This dramatic, duisturbing photograph sees local people in Bengal trying to dissuade wild elephants with firecrackers and burning balls of tar. Whilst elephants are highly destructive, dangerous, unpredictable, this type of conflict is unlikely to be productive.
An adult elephant will not be stopped, even by elephant proof fencing. As human land-use encroaches on traditional habitats and pathways of wild animals these conflict increase in frequency. Deterrents such as fencing, chilli ropes have an effect, but also the education of local people on how to respond to elephant encroachment.
A further challenge is to get officials, developers and local people to understand how to reduce the disruption of habitats by building in unsuitable areas.
Conflict causes escalation of consequences, for people, for wildlife or both.

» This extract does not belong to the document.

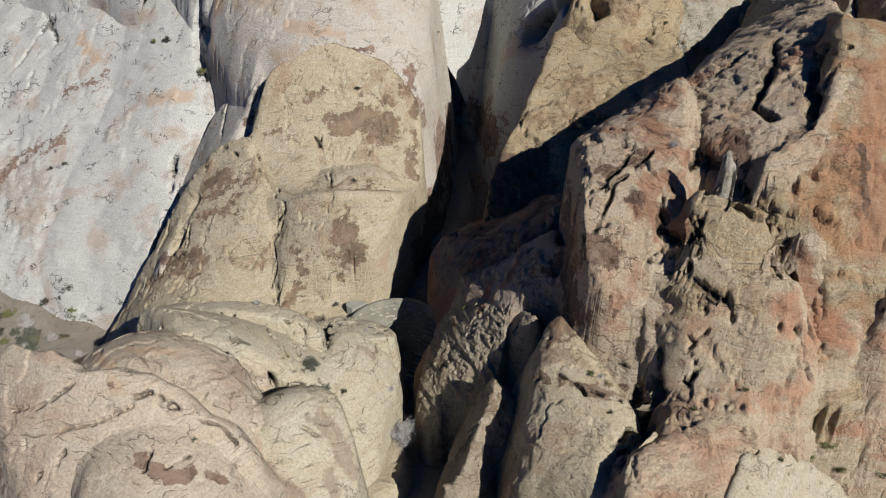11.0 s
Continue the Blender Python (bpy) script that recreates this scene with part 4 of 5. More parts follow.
varnish(1.10, 1.00, (-52.72, 66.25, 18.83), (-49.27, 67.51, 21.35))
varnish(0.94, 1.00, (-50.94, 61.01, 17.23), (-49.68, 63.09, 18.42))
varnish(0.65, 1.00, (28.54, 41.07, 21.98), (26.45, 38.21, 20.56))
varnish(0.75, 1.00, (-3.93, 43.77, 31.50), (-3.05, 43.12, 30.48))
varnish(0.58, 1.00, (-34.86, 46.96, 18.41), (-32.41, 43.16, 16.54))
crack(0.22, 0.70, (-48.71, 64.41, 19.76), (-48.71, 64.41, 19.76))
crack(0.21, 0.70, (-47.94, 56.40, 16.44), (-45.58, 57.35, 17.35))
crack(0.19, 0.60, (-28.79, 49.18, 25.62), (-27.22, 46.32, 23.97))
crack(0.14, 0.60, (-13.54, 26.44, 12.44), (-12.43, 24.17, 11.13))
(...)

Elsewhere in Assam, efforts by conservationists to give early warning to local crop producers when elephant herds are drawing near allows families and communities to remove crops from fields before the mammals encroach on the agricultural landscape. Whilst this arrangement might not be optimal, it is an example of the type of tolerance and human cooperation which reduces conflict and removes incentives of elephants to visit landscapes which would otherwise be attractive for foraging.
Other challenges occur with big cats, which can easily pass unnoticed in urban landscapes let alone villages and agricultural areas. this means living with a number of challenges discussed elsewhere in this blog.